Her hard-worn hands kneaded the dough, the way she has been doing for fifty years, adding flour here and there to get it to the right consistency. My children looked on in amazement. “That’s gnocchi?” they asked incredulously. “It’s going to be,” I said.
It was Family Day and my mother-in-law had a plan for us. Following a filling lunch, she had decided it was high time for me to learn to make gnocchi – a long-time favourite of my son’s. Over the years, I have had several hands-on lessons in making her secret pasta sauce; each lesson being a full two-to-three day event of chopping, frying, puréeing, and canning. This time, we headed to the ‘basement kitchen,’ a second very basic kitchen in a home that can produce vast quantities of food I can only dream of making, but where I have done my fair share of eating.
She had already prepared the potatoes. Preparation in this case meant boiling the potatoes and using a ricer to break them up.
My son wrinkled his nose at the potatoes unsure how this pile of gold would end up looking like his beloved gnocchi.
By adding flour and then an egg, the potatoes were transformed into dough and carefully rolled out.
With deft hands she cut the log into pieces to create little pasta-like shapes.
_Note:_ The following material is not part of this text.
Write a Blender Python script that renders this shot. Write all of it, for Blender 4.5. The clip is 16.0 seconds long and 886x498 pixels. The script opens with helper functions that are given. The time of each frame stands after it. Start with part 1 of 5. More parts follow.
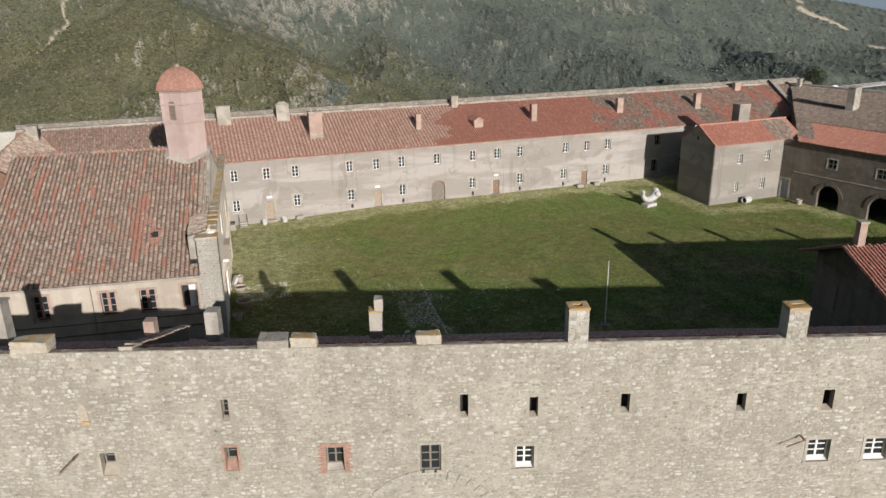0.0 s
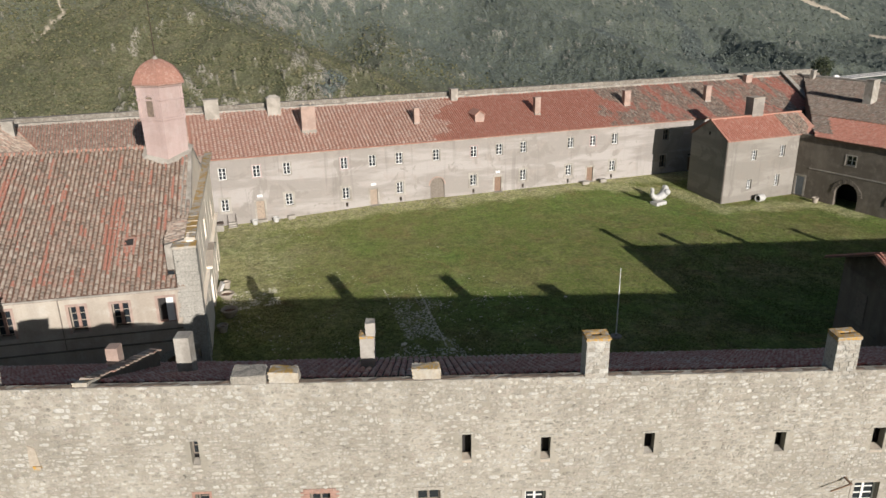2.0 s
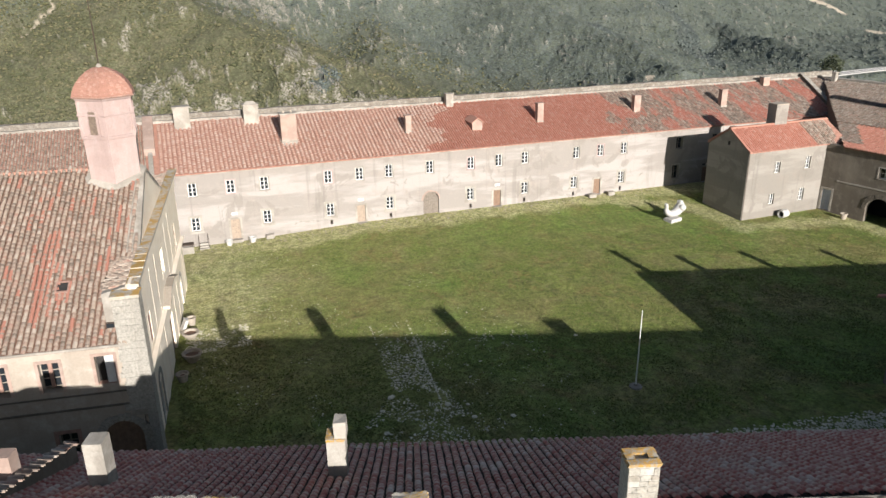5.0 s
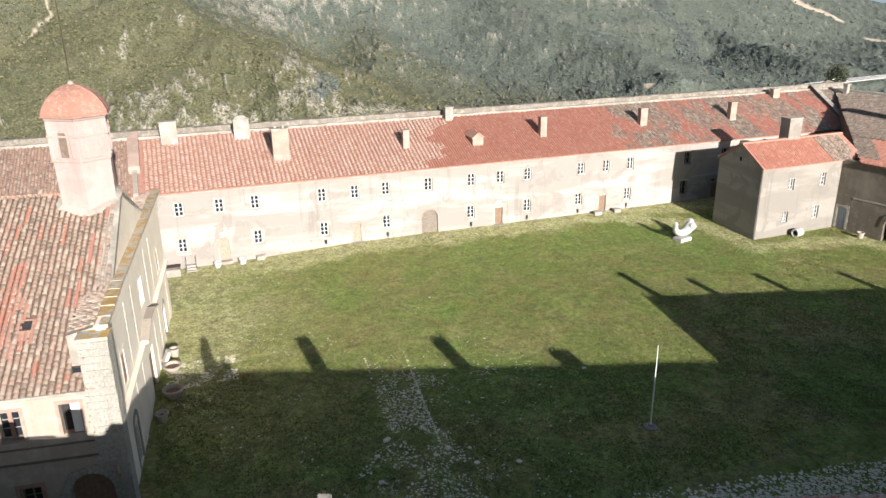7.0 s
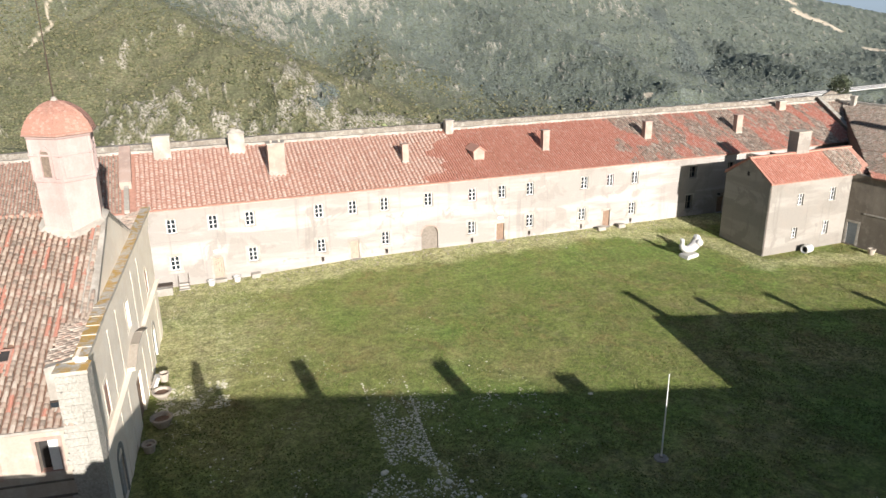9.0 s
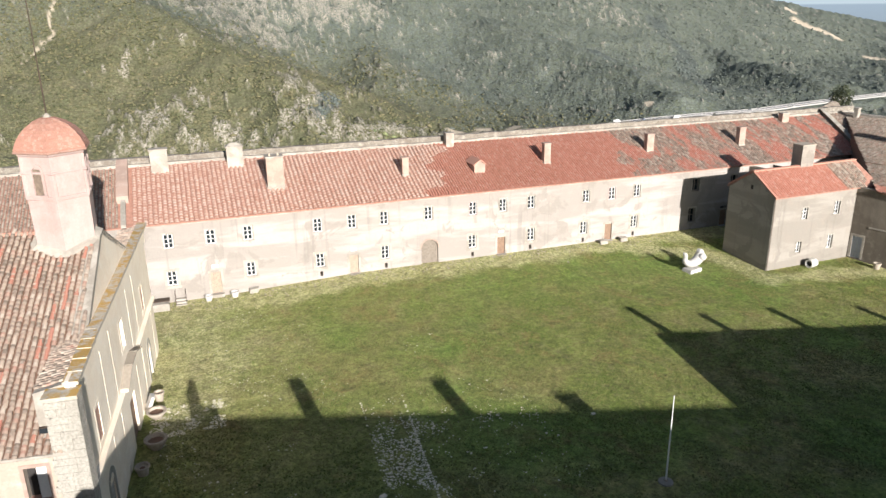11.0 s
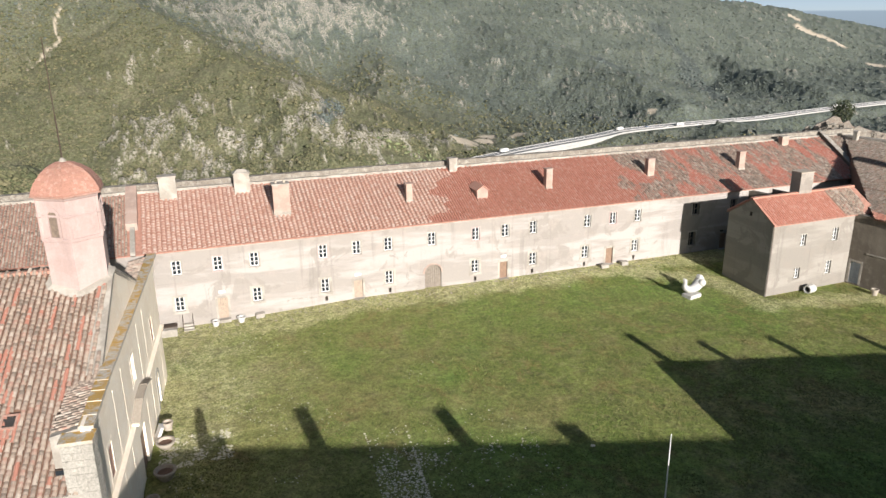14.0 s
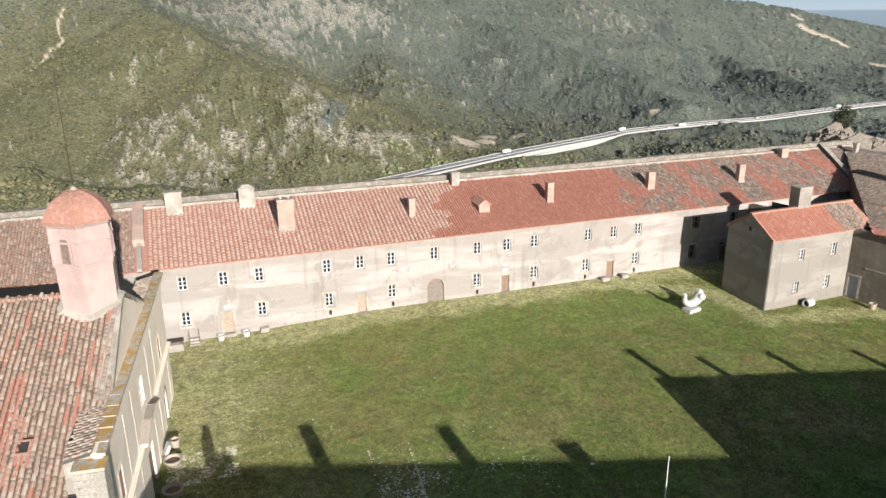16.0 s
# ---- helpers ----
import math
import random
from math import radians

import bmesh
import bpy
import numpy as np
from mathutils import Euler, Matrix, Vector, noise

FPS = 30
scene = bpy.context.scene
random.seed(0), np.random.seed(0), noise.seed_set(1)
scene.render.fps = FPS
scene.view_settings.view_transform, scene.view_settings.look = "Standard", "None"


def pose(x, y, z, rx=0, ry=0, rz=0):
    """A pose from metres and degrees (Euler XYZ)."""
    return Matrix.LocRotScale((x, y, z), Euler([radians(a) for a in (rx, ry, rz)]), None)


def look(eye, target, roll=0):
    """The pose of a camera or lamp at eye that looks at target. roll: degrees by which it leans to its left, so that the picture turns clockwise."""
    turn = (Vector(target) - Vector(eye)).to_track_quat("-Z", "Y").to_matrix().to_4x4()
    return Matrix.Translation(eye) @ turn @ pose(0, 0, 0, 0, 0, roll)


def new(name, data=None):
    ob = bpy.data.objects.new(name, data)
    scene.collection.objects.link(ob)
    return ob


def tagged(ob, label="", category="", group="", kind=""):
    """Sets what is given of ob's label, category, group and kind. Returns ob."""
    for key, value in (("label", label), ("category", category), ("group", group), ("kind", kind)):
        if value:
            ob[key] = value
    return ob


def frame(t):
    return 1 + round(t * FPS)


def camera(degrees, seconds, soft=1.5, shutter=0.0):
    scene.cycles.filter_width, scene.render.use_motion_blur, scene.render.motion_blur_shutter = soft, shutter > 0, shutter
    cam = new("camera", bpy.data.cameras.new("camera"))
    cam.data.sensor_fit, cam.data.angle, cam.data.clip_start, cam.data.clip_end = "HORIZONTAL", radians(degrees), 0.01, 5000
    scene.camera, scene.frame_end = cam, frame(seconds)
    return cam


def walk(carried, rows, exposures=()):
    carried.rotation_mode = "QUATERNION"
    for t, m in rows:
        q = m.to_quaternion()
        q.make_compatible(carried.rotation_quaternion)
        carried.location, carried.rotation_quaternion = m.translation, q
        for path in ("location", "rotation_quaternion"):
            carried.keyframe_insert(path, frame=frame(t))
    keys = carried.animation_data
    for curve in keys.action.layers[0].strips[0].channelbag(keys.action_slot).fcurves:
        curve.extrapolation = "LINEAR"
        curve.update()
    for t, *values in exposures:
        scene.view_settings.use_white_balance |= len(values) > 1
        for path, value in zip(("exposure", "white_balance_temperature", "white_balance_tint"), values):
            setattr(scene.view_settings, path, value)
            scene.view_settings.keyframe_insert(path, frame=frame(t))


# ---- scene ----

Then quickly, each piece was rolled using two fingers on the back of a grater, she purchased 30-some odd years ago, to create a pretty pattern unique to her gnocchi. Each piece was laid on a tray layered with wax paper and flour and put into the deep freeze.
Then it was my childrens’ chance to get to work. She gave them each a piece of dough and they explored it with their little fingers. They worked it like playdough, mashing it in and rolling it about. My oldest threw flour onto the table here and there but my mother-in-law stayed silent, showing a kind of patience reserved for grandmothers. My son began to get upset that his piece of dough didn’t look right. She smiled and told him to practice more. With practice he would get better. She showed him how his snake had a belly and then demonstrated how to roll at the belly to thin it out. My oldest daughter took to it fairly quickly. All three were eager to show what they could do – but she did not give any of them a passing grade. Not yet. Flour was everywhere and the kids laughed and laughed.
I asked my mother-in-law questions about what she ate and cooked growing up in her tiny little village near Zadar, Croatia. She talked about the fruit trees and the fish. She talked about not having very much but ‘making do’ with what they had. My children listened.
She gave me a piece of dough and I cringed knowing the pressure of perfection was on. Unlike the kids, I was able to roll it into the proper snake-like roll and cut it into equal-sized pieces using my thumb to eyeball the measurement. Effortlessly rolling each piece off the back of the grater, though, was hard. She chastised me for not using enough pressure to apply the design onto each piece. Again, she showed me how very simple it was.
That day, I may only have earned a B- for my cooking skills, but I think I could make some passable gnocchi in my own kitchen. For the kids, it was a learning opportunity they will not soon forget. For all of us, in lessons of love and family, it was an A+ all around.